The administration reviewed the specific plan with council members in Tuesday, July 10, committee sessions.

A $55 million to $60 million indoor sports complex with a parking garage where the old Libertyland amusement park once stood is the centerpiece of the Strickland administration’s Fairgrounds redevelopment plan. (City of Memphis)

The plan’s centerpiece is a 185,000 square foot indoor sports complex in the southwest corner of the Fairgrounds property, where Libertyland theme park once was. It comes with a 285-car garage attached to it at a total price of $55 million to $60 million – the largest item in terms of dollar figures in the proposal.

The garage includes a first floor dedicated to parking buses. And a lot with 300 spaces is planned next to the outdoor track and playing field that will be next to the indoor complex. The Libertyland site is now used to park 2,300 cars on game days at the Liberty Bowl.

The indoor center, south of the Mid-South Coliseum, would include a dozen basketball/volleyball courts, a banked indoor track and a set up that allows the venue to book trade shows and special events.

The neighboring outdoor complex would replace the current outdoor track and football field on the Central Avenue side.

The new layout, presented Tuesday by city housing and community development director Paul Young, has some of the general pieces of the project in different places at the Fairgrounds than they were at the end of 2017 when the administration presented its general plan.

The parking garage, originally with 500 spaces, was closer to Central Avenue frontage in the earlier plan. The indoor sports complex came in with an $80 million cost estimate then.

The Strickland administration presented a more detailed proposal for Fairgrounds redevelopment Tuesday, July 10, to the Memphis City Council. (city of Memphis)

As in the late 2017 plan, sales tax revenue captured in a Tourism Development Zone to be approved by the state building commission would be the major piece of financing for the redevelopment at $40 million to $50 million.

The administration says the city’s contribution to be used over 20 years on the Liberty Bowl and already planned for totals $10 million to $15 million. The city plans to raise $25 million to $35 million in philanthropic contributions, the funding provided by those using the facilities and naming and sponsorship rights. Tax credits are estimated at $4 million to $5 million with another $2 million to $4 million toward the garage from a “transit contribution”

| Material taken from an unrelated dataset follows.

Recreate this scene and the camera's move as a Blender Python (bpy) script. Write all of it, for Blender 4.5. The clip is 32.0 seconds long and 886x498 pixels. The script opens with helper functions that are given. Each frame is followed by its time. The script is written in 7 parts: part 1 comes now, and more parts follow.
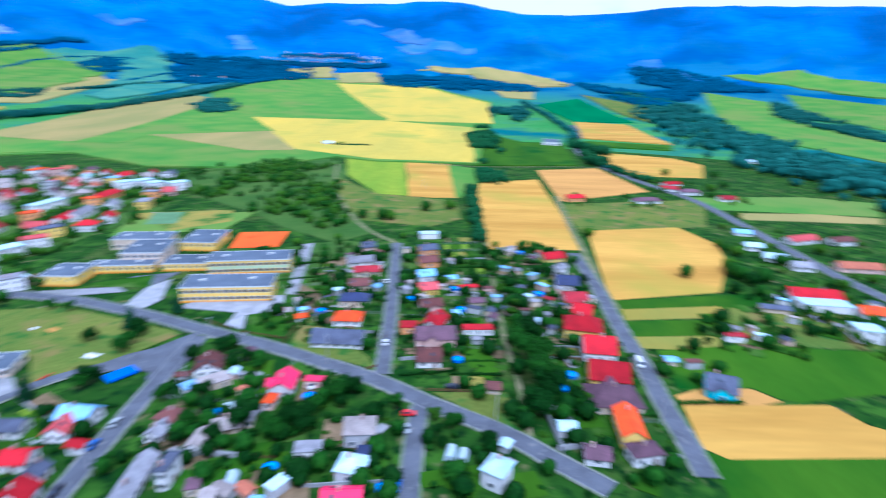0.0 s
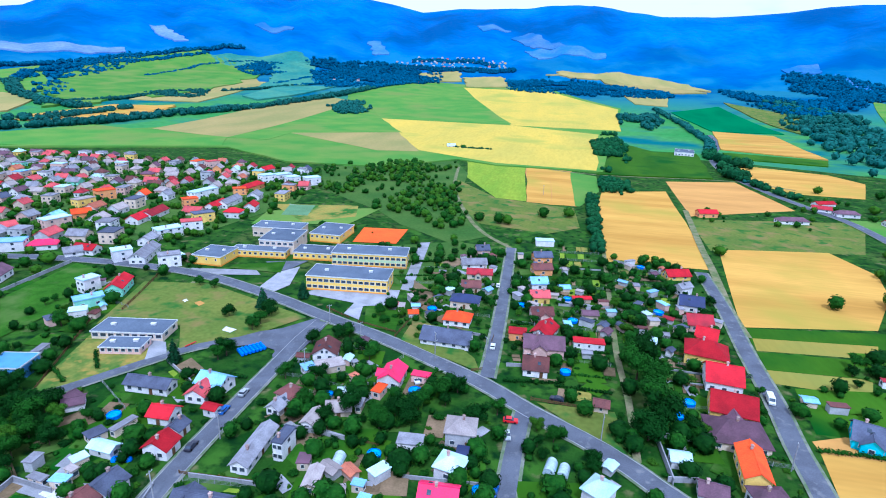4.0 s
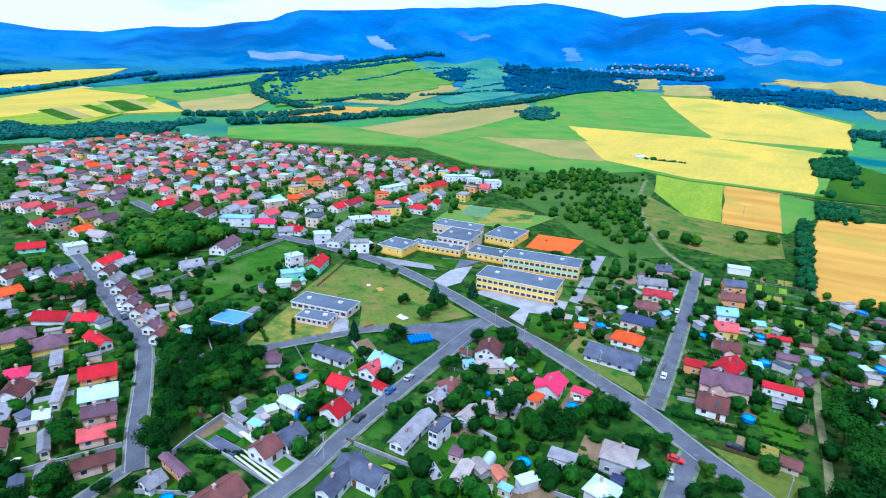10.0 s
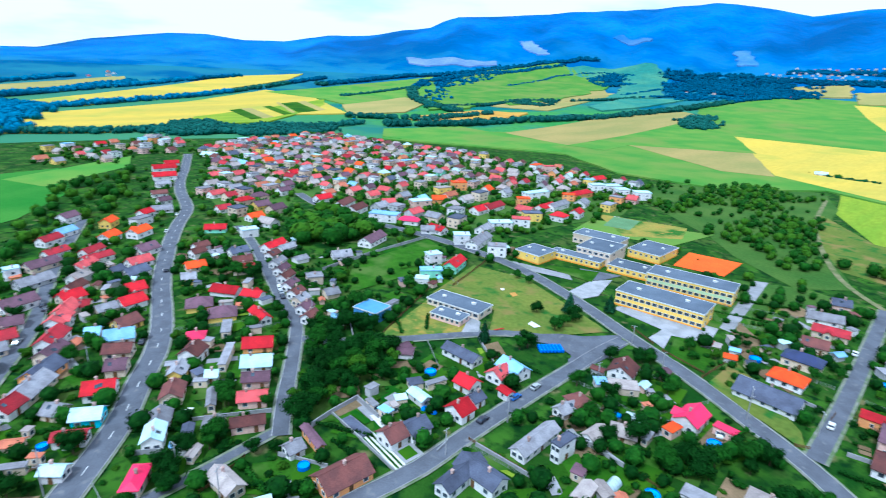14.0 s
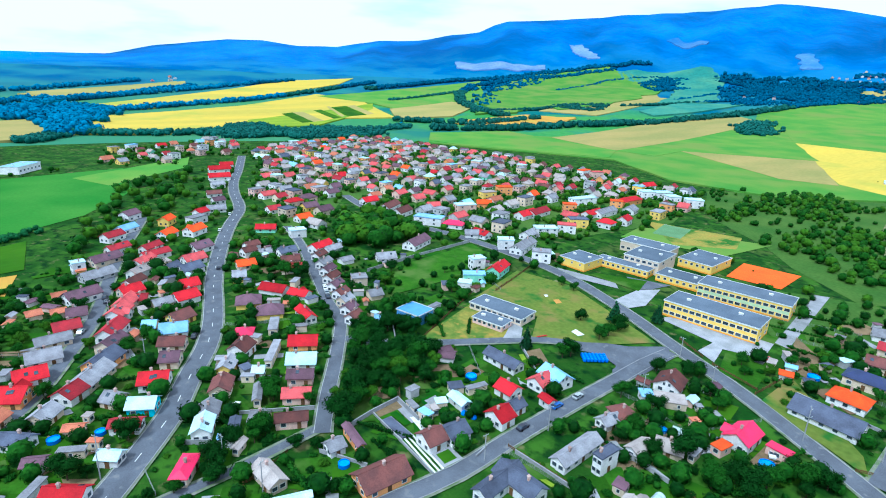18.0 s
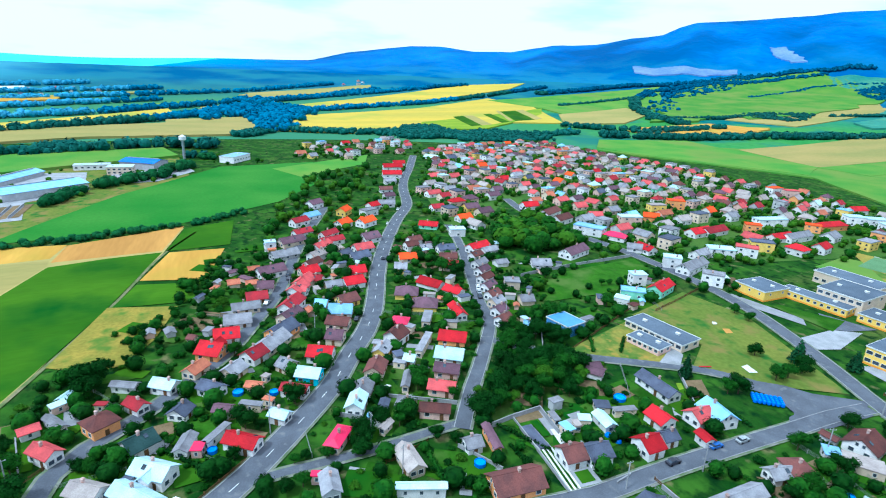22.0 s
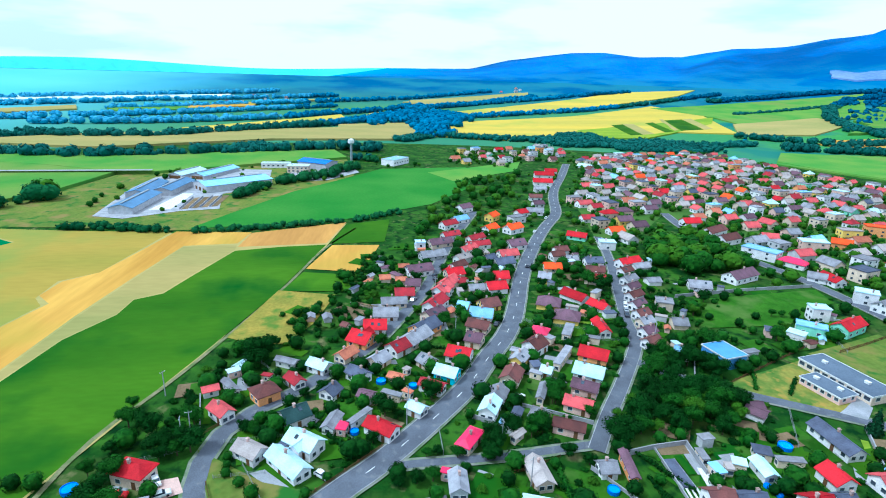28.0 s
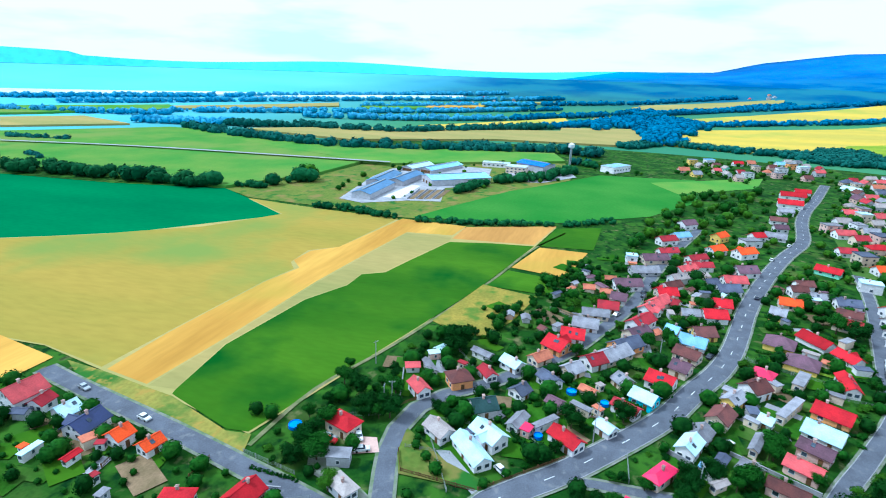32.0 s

The county commission vote would not be approval of the project. It would be a resolution of its opinion of the project, which is required by the state even if the commission is against the idea or neutral on it.

The city’s plan for commercial, retail, hotel and residential development on the Central Avenue frontage remains general in the new plan.

The plan unveiled Tuesday calls for a 10-year improvement plan for the Liberty Bowl stadium including replacing the west tower with the press box and suites. There would also be upgraded digital displays. All of the improvements to the stadium would be developed with the University of Memphis.

The detailed plan also includes improved lighting on the Southern Avenue underpasses, and renovation to the Pipkin and Creative Arts buildings.

The immediate plan holds to the recommendation of keeping the Mid-South Coliseum mothballed for now. But the administration’s presentation talks of a “future phase” that could include “private sector activation” of the arena.

The longer term plans also include improvements to nearby Tobey Park and better parking and renovation to Maxine Smith STEAM Academy on the southeast corner of Central Avenue and East Parkway.